If you are truly committed to networking, you first need to be open to meeting and interacting with people from all walks of life.  Don’t just network with those who “look like you” – if you do this – you will be missing out on a huge opportunity.

If C-level executives only networked within their circle of influence - they would miss the opportunity to get fresh innovative ideas from up and comers within their organization.

If young, up and comers only networked with others in their age group – they would miss the opportunity to gain knowledge from those who have “been there and done that”.

If you keep your circle to those who share your same ethnicity, religion, political views, etc. then you are only getting one view of the world.  This can be not only narrow-minded, but dangerous.  Why dangerous?  Because you will not see the unknown changes and trends coming in the future.

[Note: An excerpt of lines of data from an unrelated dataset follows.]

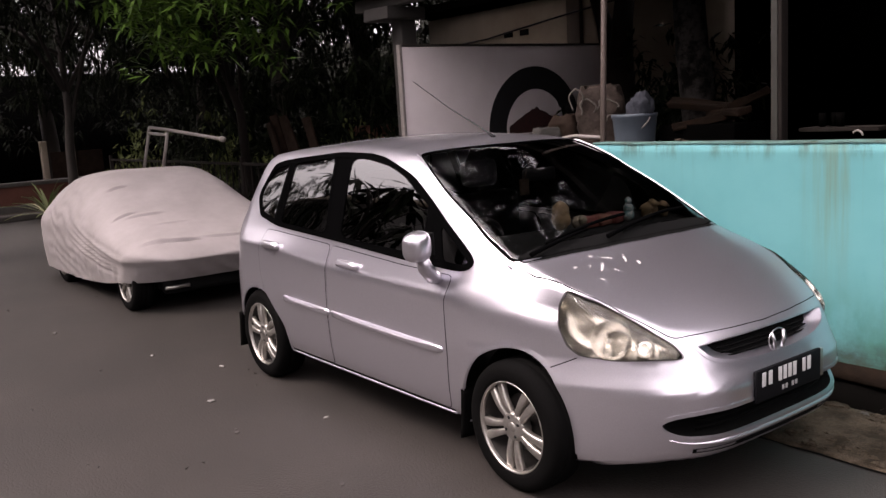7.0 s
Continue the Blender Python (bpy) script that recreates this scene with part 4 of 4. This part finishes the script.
def bundle():
    bm = blob((0, 0, 0), (.11, .10, .16), .22, 2, 4)
    for v in bm.verts:
        v.co += Vector((.25 * max(v.co.z, 0) * .3, 0, 0)) + Vector([.012 * noise.noise(v.co * 30 + Vector((k * 9, 0, 0))) for k in range(3)])
    return tagged(part("cloth_wad", bm, material("grey_blue_cloth", (0.036, 0.0384, 0.0468), 0.95, second=(0.021, 0.0228, 0.0288), scale=12, bump=0.6, spec=.1), at=pose(-1.94, 2.33, 1.56, 0, 12, 0)), "grey-blue cloth stuffed into a bucket", "cloth")


bundle()


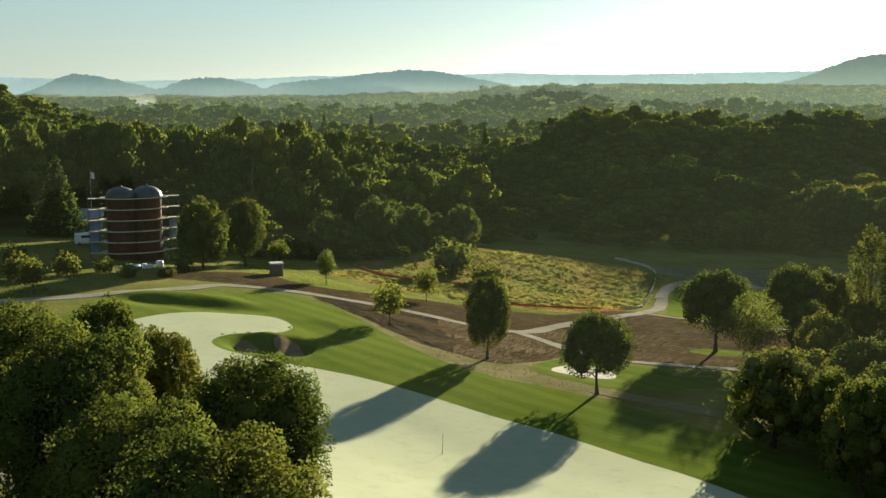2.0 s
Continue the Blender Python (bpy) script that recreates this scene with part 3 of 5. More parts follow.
BUSH = Kind("bush", 4.0, 3.0, [(0, 0, 0.45, 0.42, 0.42, 0.5, 0), (0.22, 0.1, 0.35, 0.25, 0.25, 0.36, 0), (-0.2, -0.14, 0.38, 0.26, 0.26, 0.38, 0)], 520, 0.42, LEAF, 0.1, 0.06, 4, 19, shell=(0.6, 1.08), lump=0.3)
CONE = Kind("spruce", 4.0, 8.0, [(0, 0, 0.14 + 0.115 * k, 0.5 * (1 - 0.12 * k), 0.5 * (1 - 0.12 * k), 0.14, -0.3) for k in range(8)], 2400, 0.36, NEEDLE, 0.05, 0.14, 3, 20, core=(7, 4), shell=(0.6, 1.12))
EDGE = Kind("woodland_tree", 11.0, 14.0, clumpy(0.5, 0.48, 0.48, -0.10, 24, 0.33, 6), 7600, 0.33, LEAF_LIGHT, 0.15, 0.24, 5, 21, core=(6, 4), shell=(0.70, 1.06), cores=25, lump=0.28, fill=1.0)

# Same woodland tree in brighter leaves; its sunlit look is put into their colour.
EDGE_SUN = Kind("woodland_tree", 11.0, 14.0, clumpy(0.5, 0.48, 0.48, -0.06, 26, 0.32, 7), 7600, 0.33, LEAF_YOUNG_OR_SUNLIT, 0.15, 0.24, 5, 22, core=(6, 4), shell=(0.70, 1.06), cores=27, lump=0.3, fill=1.0)

# the row of maples above the green
row = "maples in a row"
OVAL.plant(-28.6, 125.5, 6.6, 13.2, "dense dark maple with a bare trunk foot", group=row)
MAPLE.plant(-22.3, 118.5, 10.2, 14.6, "dense dark green maple with a heart-shaped crown", group=row)
MAPLE_B.plant(-16.9, 110.5, 10.2, 15.2, "dense dark green maple beside the gravel path", group=row)
MAPLE_B.plant(-12.0, 100.4, 10.0, 13.2, "olive green maple with loose yellowing leaves", group=row)
MAPLE.plant(-5.9, 87.6, 11.0, 15.3, "large dense maple on the grass bank", group=row)
MAPLE.plant(-6.0, 117.5, 10.6, 13.2, "broad olive green maple between path and green", group=row)
OVAL.plant(-13.4, 125.0, 6.4, 13.2, "rounded maple with a sunlit top beside the green", group=row)
OVAL.plant(-18.0, 127.6, 7.0, 14.6, "dense dark maple behind the others", group=row)
# round the fairway
OVAL.plant(21.4, 204.8, 6.7, 12.5, "slim oval dark green maple on straw grass")
ROUND.plant(33.5, 186.3, 10.0, 11.0, "round maple with turning leaves by the fairway")
ROUND.plant(63.3, 231.0, 13.6, 14.2, "broad dark shade tree on a lit turf patch")
LOOSE.plant(63.5, 213.0, 10.2, 12.7, "loose light green shade tree beside the path")
grove = "dark trees by the fairway"
# The four tallest below y 146 stand unseen, added to shade the green.
for x, y, w, h, kind in ((48.6, 162.5, 10.6, 12.2, DOME_TREE), (50.6, 143.5, 8.4, 12.2, DOME_TREE), (54.6, 152.5, 8.0, 10.6, DOME_TREE), (71.9, 205.9, 9.2, 10.8, DOME_TREE),
                         (68.9, 184.4, 12.4, 10.0, DOME_TREE), (55.6, 174.5, 12.6, 9.8, DOME_TREE), (82.0, 244.0, 12.5, 14.6, ROUND), (90.0, 250.0, 11.0, 14.0, DOME_TREE), (77.6, 227.5, 8.0, 10.2, DOME_TREE),
                         (93.2, 240.1, 9.6, 9.6, DOME_TREE), (87.0, 216.1, 7.0, 6.2, DOME_TREE), (52.5, 156.5, 7.5, 10.8, DOME_TREE), (58.0, 145.0, 11.0, 15.0, DOME_TREE), (52.5, 128.0, 11.0, 14.0, DOME_TREE), (57.0, 119.0, 12.0, 15.0, DOME_TREE), (61.5, 160.0, 11.0, 11.5, DOME_TREE), (60.5, 137.0, 12.0, 16.0, DOME_TREE), (72.0, 150.0, 11.0, 12.0, DOME_TREE), (66.0, 118.0, 11.0, 12.0, DOME_TREE), (82.0, 190.0, 11.0, 11.0, DOME_TREE), (76.0, 172.0, 10.0, 10.0, DOME_TREE)):
    kind.plant(x, y, w, h, "dense dark domed shade tree, sunlit at the rim", group=grove)
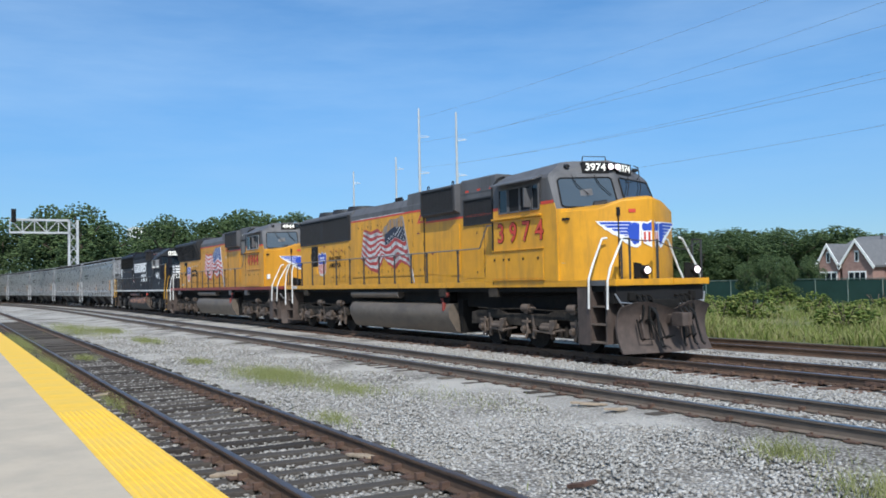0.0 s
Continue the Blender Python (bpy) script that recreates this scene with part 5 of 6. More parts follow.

By opening up and networking with all different types of people you are allowing yourself to gain different viewpoints, ideas, and the best part is you will ultimately grow your own circle of influence.

Some things to remember:

·   Learn how to “agree to disagree” – when you are networking with individuals who are from diverse groups, there will invariably be conflicting points of view.  This is OK.  If you find yourself in this situation and it is at a stalemate…raise the white flag and say – “I respect your opinion, but retain the right to agree to disagree” – and then move on.  This will allow you to maintain the relationship without creating harm that will be difficult to repair.

·   Be respectful, up and down stream to those of higher authority and lower authority of you.

·   Always be open and KIND to new people, always be kind!

·   Lastly, have fun, networking is supposed to be fun.